Oracle Flashback Technology provides a set of features that provide useful alternatives to support viewing past states of data, and winding data back and forth in time, without requiring you to restore large portions of your database from backup or perform point-in-time recovery. The flashback features of Oracle are more efficient and less disruptive than media recovery in most circumstances in which they are applicable.

Most of the flashback features of Oracle operate at the logical level, viewing and manipulating database objects, as follows:

Flashback Table, Flashback Query, Flashback Transaction Query and Flashback Version Query all rely on undo data, records of the effects of each update to an Oracle database and values overwritten in the update. Used primarily for such purposes as providing read consistency for SQL queries and rolling back transactions, these undo records contain the information required to reconstruct data as it stood at a past time and all changes since that time.

Flashback Drop is built around a mechanism called the Recycle Bin, which Oracle uses to manage dropped database objects until the space they occupied is needed to store new data.

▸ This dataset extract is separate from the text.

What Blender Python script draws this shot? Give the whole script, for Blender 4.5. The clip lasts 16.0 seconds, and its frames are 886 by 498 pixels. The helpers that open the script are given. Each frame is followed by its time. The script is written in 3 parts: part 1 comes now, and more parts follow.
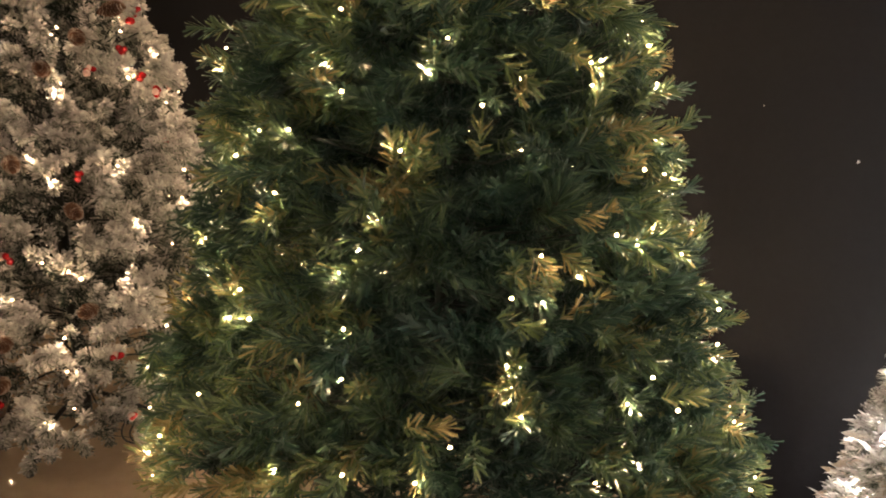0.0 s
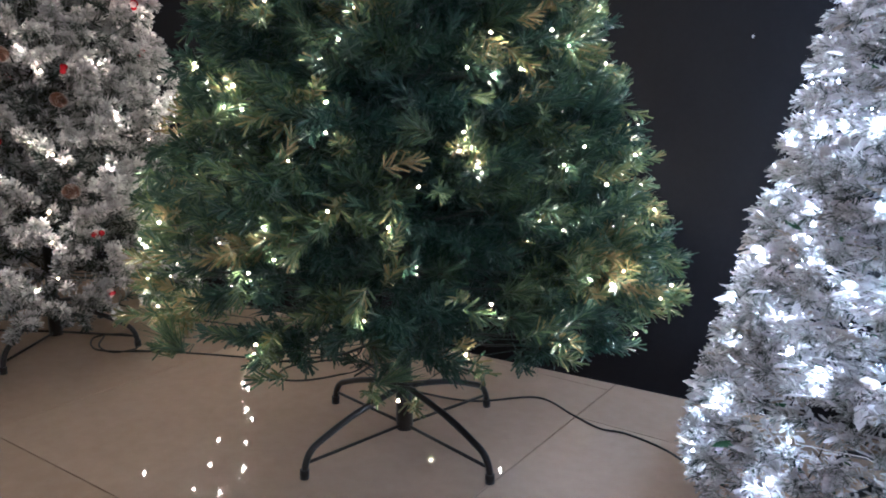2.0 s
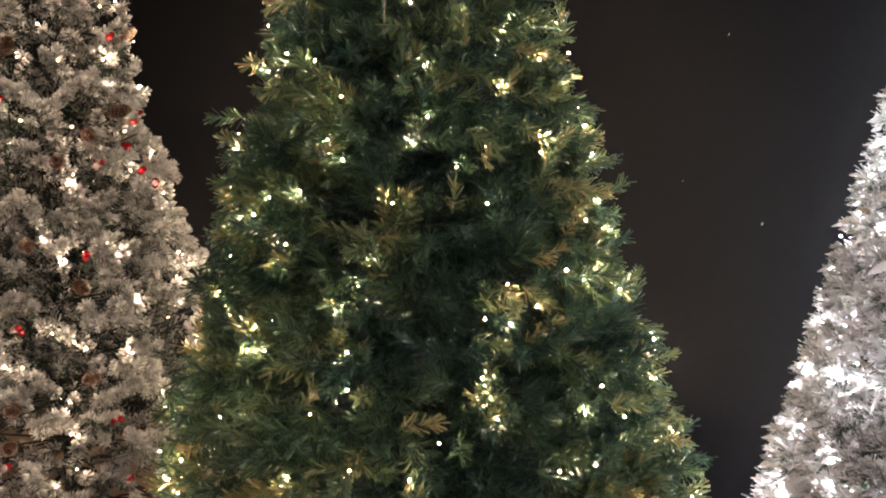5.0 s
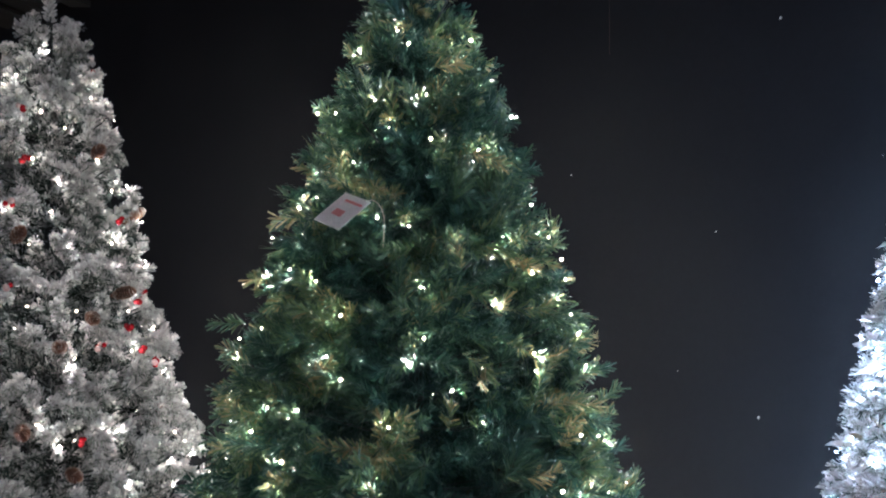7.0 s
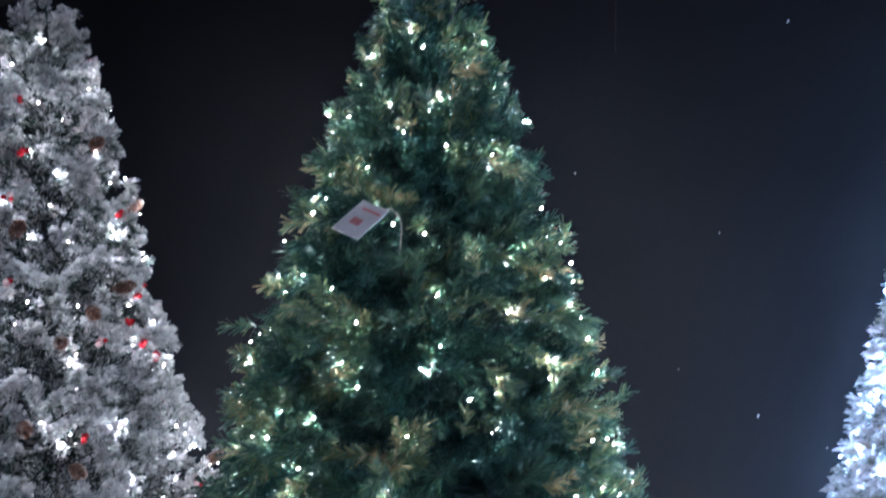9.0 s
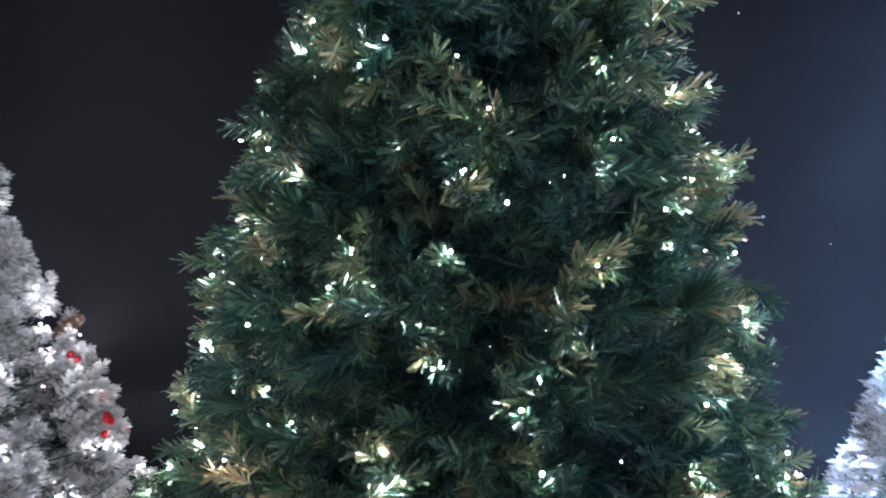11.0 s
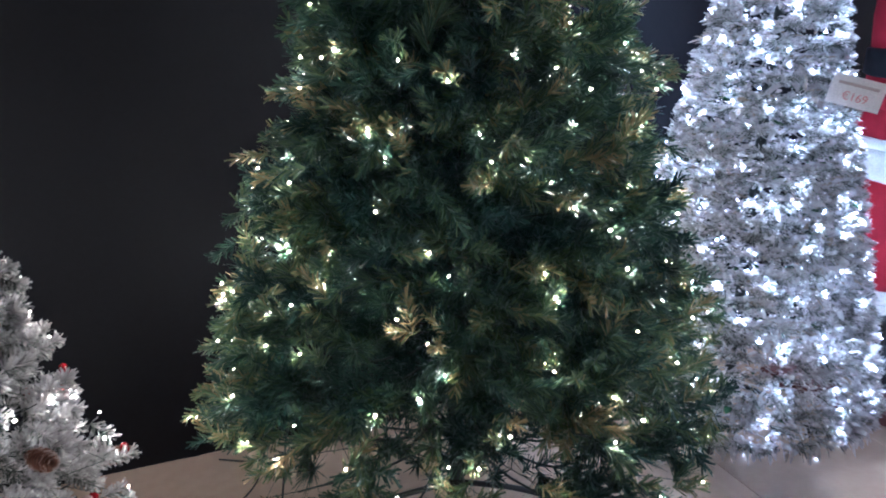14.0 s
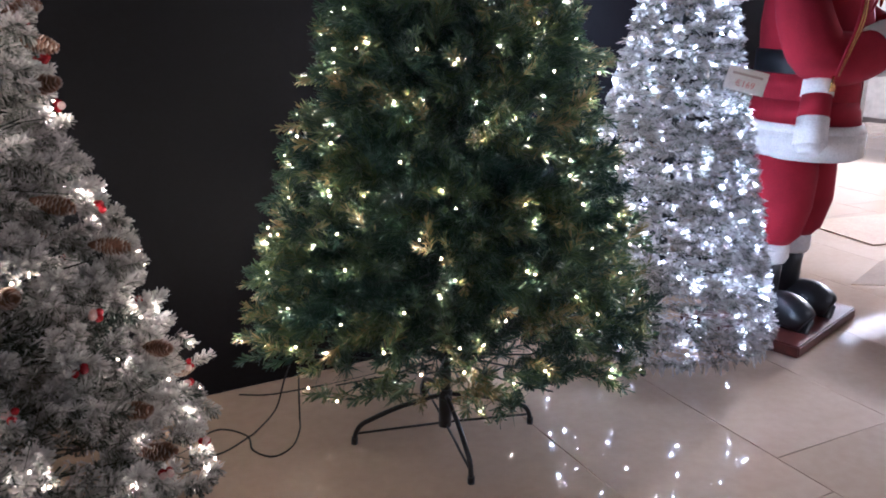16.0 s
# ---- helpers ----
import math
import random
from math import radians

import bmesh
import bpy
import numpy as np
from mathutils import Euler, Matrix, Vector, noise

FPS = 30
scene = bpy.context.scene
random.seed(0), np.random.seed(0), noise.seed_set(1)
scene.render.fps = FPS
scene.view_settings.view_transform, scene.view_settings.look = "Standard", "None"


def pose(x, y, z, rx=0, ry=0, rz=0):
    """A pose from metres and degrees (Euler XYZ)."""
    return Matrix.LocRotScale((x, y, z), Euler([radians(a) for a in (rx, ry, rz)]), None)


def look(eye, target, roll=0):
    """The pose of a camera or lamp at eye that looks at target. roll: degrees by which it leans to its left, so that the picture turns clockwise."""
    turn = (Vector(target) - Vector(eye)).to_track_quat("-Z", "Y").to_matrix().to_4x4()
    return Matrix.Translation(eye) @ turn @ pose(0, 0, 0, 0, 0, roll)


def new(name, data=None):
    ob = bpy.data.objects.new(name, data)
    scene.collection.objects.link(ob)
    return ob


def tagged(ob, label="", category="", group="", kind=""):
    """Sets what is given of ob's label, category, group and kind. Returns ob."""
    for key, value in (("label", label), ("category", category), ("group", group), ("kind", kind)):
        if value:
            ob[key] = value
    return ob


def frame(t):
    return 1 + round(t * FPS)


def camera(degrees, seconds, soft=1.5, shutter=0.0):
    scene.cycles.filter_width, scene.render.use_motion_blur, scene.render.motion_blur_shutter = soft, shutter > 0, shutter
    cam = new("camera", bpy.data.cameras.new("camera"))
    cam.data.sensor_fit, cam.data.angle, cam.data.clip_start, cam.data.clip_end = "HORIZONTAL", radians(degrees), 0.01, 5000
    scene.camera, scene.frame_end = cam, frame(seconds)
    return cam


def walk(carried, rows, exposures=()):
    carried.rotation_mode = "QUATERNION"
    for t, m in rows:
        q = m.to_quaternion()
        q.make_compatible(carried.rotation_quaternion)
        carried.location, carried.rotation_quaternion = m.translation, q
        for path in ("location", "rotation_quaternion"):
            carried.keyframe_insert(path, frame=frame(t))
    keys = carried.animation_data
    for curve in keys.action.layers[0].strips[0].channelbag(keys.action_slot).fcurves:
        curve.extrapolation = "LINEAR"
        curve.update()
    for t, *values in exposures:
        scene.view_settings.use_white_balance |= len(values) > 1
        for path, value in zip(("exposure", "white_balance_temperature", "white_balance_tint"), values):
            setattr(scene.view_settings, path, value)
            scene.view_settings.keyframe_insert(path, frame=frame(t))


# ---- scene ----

The logical-level flashback features of Oracle are not dependent upon RMAN, and are available whether or not RMAN is part of your backup strategy.

At the physical level, Oracle Flashback Database provides a more efficient direct alternative to database point-in-time recovery. If you have datafiles which merely have unwanted changes, then you can use Flashback Database to cause your current datafiles revert to their contents at a past time. The end product is much like the result of a point-in-time recovery, but is generally much faster because it does not require restoring datafiles from backup, and requires only limited application of redo compared to media recovery.

Flashback Database uses flashback logs to access past versions of data blocks, as well as some information from the archived redo log. Flashback Database requires that you configure a flash recovery area for your database, because the flashback logs can only be stored there. Flashback logging is not enabled by default. Space used for flashback logs is managed automatically by the database, and balanced against space required for other files in the flash recovery area.


  • Flashback Database is integrated with RMAN, which can automatically retrieve from backup any archived logs needed during Flashback Database. It can also be used from within SQL*Plus without the use of RMAN, but if used in this mode you must make all required archived logs available on disk yourself.

  • If insufficient space is allocated for the flash recovery area, then flashback logs may be deleted to make room for backups and archived log files. Database point-in-time recovery can generally deliver the same result as flashback database, returning your database to its contents at a past point in time,

1.7.1 About Restore Points

The Oracle database also supports restore points in conjunction with Flashback Database and restore and recovery features.

A normal restore point is an alias corresponding to an SCN, which you can create at any time if you anticipate needing to return part or all of your database to its contents at that time. Future point-in-time recovery, Flashback Table and Flashback Database operations are simplified because you do not need to research or record the target SCN for the operation.

Creating a guaranteed restore point ensures that you can use Flashback Database to return your database to the time of the restore point.